“Yes,” they’ll say, “let’s put everything in the cloud. Nobody wants to deal with hard drives, software seats and sending DVDs in the mail. That’s for losers.”
True. But that doesn’t mean we just get to snap our fingers and make it happen. In fact, in all but the most technologically advanced parts of the world, bandwith enough to stream a movie, let alone, process hi-res video in the cloud, is unheard of. According to the Pew Research foundation, only 62% of Americans have high speed internet at all. And we’re the ones with all the money. The rest? Well, I guess they’re still holding on to their 56k modems and those free AOL disks that used to be absolutely everywhere.
There was a time, many moons ago, when I found myself as part of a project to create a printed catalog for a boutique guitar maker. The printer was two states away and suggested we upload the files because of a looming deadline, not to mention a looming blizzard.
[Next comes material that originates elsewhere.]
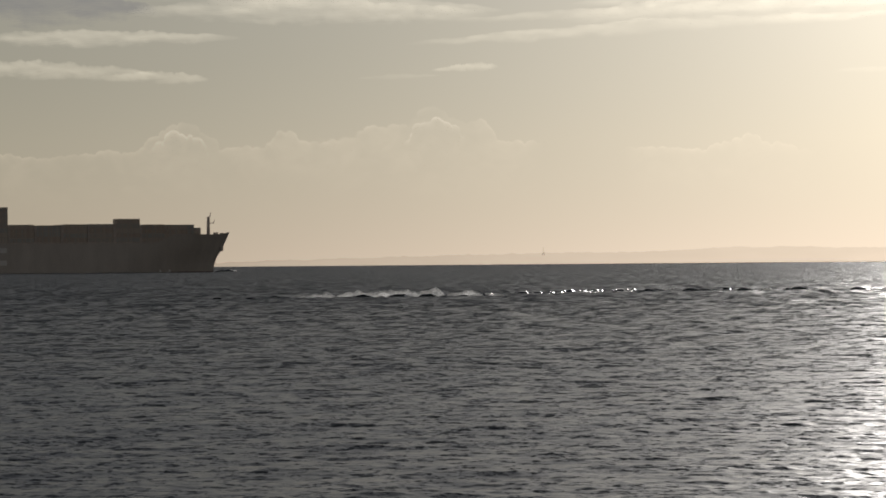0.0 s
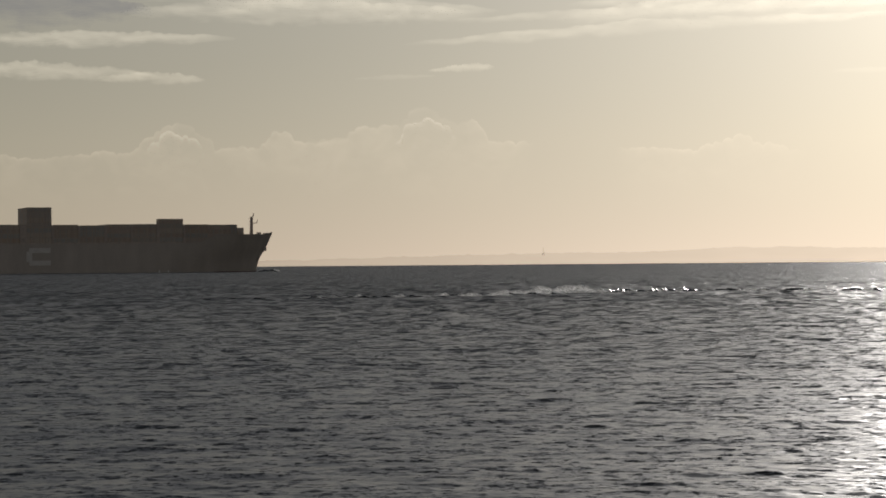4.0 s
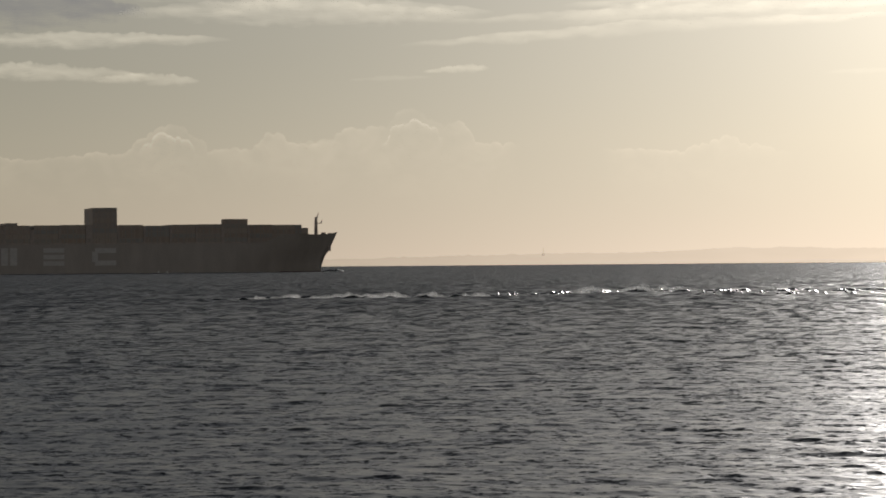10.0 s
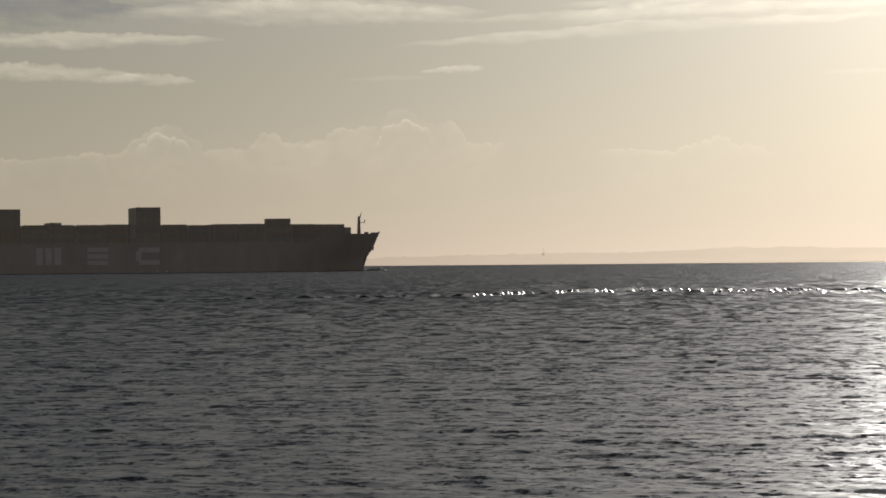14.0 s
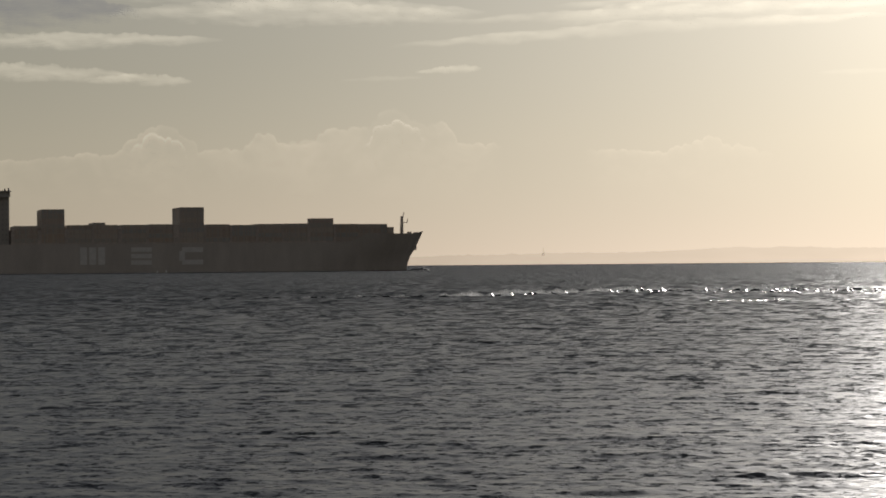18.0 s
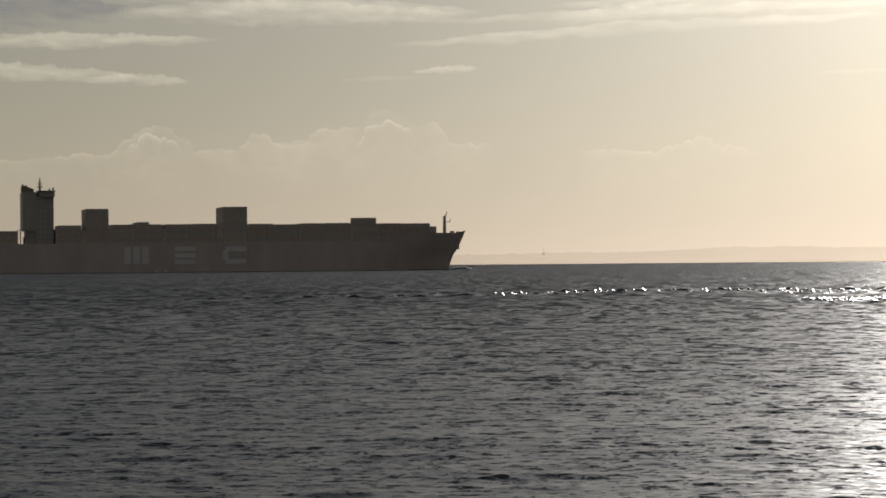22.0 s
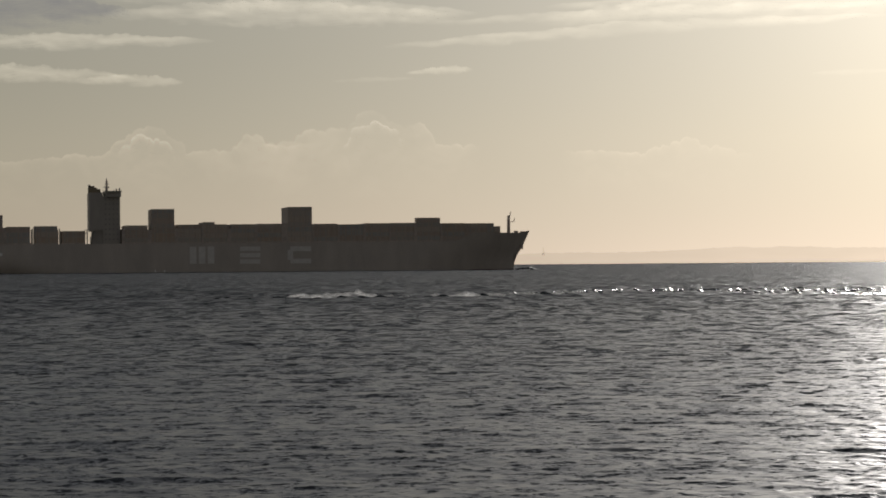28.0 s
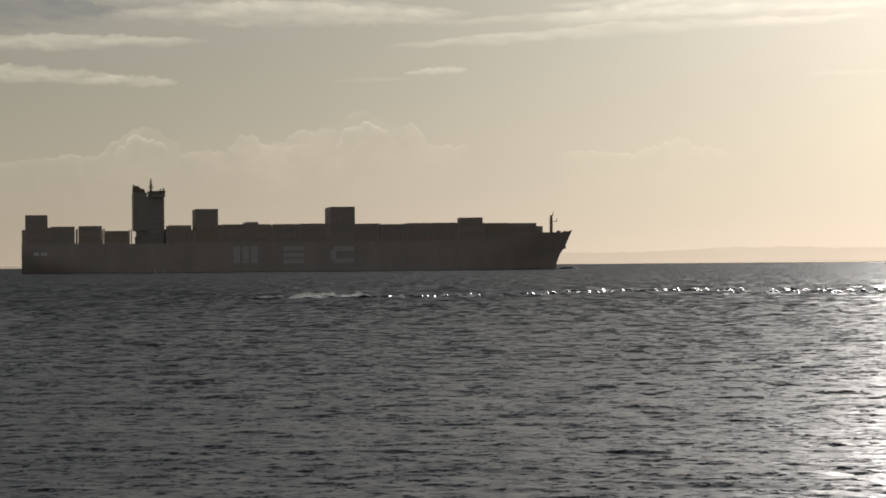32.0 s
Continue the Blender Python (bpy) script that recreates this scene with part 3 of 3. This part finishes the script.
# ---- breaking waves on the bar ----
BAR = [(-25, 366), (-17.1, 369), (-6.2, 373), (5.7, 380), (17.4, 408), (26.7, 424), (38.3, 418), (66, 408), (120, 400)]


def wave_face(length, height, depth, seed, lean=0.25, nx=40, ny=14):
    """A short steep hump of water, rough all over, its crest leaning with the wind."""
    bm = bmesh.new()
    grid = []
    for i in range(nx + 1):
        u = i / nx * 2 - 1
        x = u * 0.5 * length
        along = max(0.0, 1 - abs(u + lean * (1 - u * u)) ** 2.2)
        crest = along * (0.8 + 0.45 * noise.noise((x * 0.9, seed, 0)) + 0.22 * noise.noise((x * 2.6, seed, 2)))
        row = []
        for k in range(ny + 1):
            v = k / ny * 2 - 1
            y = v * depth
            chop = 0.10 * noise.noise((x * 2.4, y * 2.6, seed)) + 0.05 * noise.noise((x * 5.6, y * 5.0, seed + 4))
            z = height * crest * (math.exp(-((v - 0.1) / 0.45) ** 2) + chop)
            row.append(bm.verts.new((x, y, z - 0.25 * v * v - 0.12 * u * u)))
        grid.append(row)
    for a, b in zip(grid, grid[1:]):
        for k in range(ny):
            bm.faces.new((a[k], b[k], b[k + 1], a[k + 1]))
    return bm


def veil(length, height, seed, bulge=0.5, rise=1.0, ragged=1.0, nx=90, nz=8, peak=0.75):
    """Thrown foam that streams back from a crest: a ragged bulging curl, highest towards its fore end, with the sun behind it."""
    bm = bmesh.new()
    rings = []
    for i in range(nx + 1):
        u = i / nx
        x = (u - 0.5) * length
        body = (min(1.0, u / peak) ** rise) * min(1.0, (1 - u) / (0.72 * (1 - peak))) ** 0.6
        tall = body * (0.95 + ragged * (0.42 * noise.noise((x * 0.8, seed, 1)) + 0.30 * noise.noise((x * 2.0, seed, 3)) + 0.10 * noise.noise((x * 5.0, seed, 8))))
        tall = height * max(0.04, tall)
        ring = []
        for k in range(nz + 1):
            v = k / nz
            out = bulge * math.cos(0.5 * math.pi * v) * (1 + 0.5 * noise.noise((x * 1.8, v * 2.5, seed)))
            ring.append(bm.verts.new((x - 0.35 * tall * v * v, -out, -0.25 + (tall + 0.25) * math.sin(0.5 * math.pi * v))))
        rings.append(ring)
    for a, b in zip(rings, rings[1:]):
        for k in range(nz):
            bm.faces.new((a[k], b[k], b[k + 1], a[k + 1]))
    return bm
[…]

High speed internet was available at the time, but expensive. And, we were working remotely from an apartment in NYC that only had dial-up. The print files, of course, were huge. And so was the level of our torment each time the dial-up connection failed, something it was apt to do over the course of a 3 hour upload.
Fast forward to 2013 and the business community is barely cognizant of life before high-speed cable, fiber, etc. Those print files hit the cloud in minutes if not seconds. Backups take less time, streaming movies in your living room becomes de rigueur, and all because the more charmed of our culture don’t have to worry about upload/download speeds impeding our use of new technology.
Or do we?
Is the super-highway wide enough?
We are constantly ahead of ourselves, pushing the boundaries in every aspect of computing.
An engineer at Intel might once have been forgiven for thinking he had solved the world’s problems with a thinner, faster processor. But, put it in the hands of a software engineer and his first notion will be to program for every bit of the increased speed and then some.
Software becomes more demanding, computers become faster, and then software becomes more demanding again; we open the Pandora’s Box of inventing new uses for technology, brilliant and wonderful things we could do if we just had a little more speed and power.
Internet bandwidth is the same way. Give Netflix a wide enough pipe into people’s homes and they become the biggest single user of bandwidth in the Northern hemisphere. You think they’re satisfied with that? Are you satisfied with the idea that they would stop coming up with services that use more and more bandwidth? No to both.
Adobe wants you to keep your copy of Photoshop in the sky. And NVIDIA is going to ask you to render your complex animations on a render node you’d have to use an airplane to go see in person. The next phase of commerce in this new economy is inexorably tied, not just to internet access, but to increasingly faster internet access.
So the question you gotta ask yourself is, while I’m busting my hump to invent some incredible new bandwidth-dependent service that will revolutionize the industry forever and make me filthy stinking rich, is anyone actually going to be able to use it?
We all better find out before we go to market.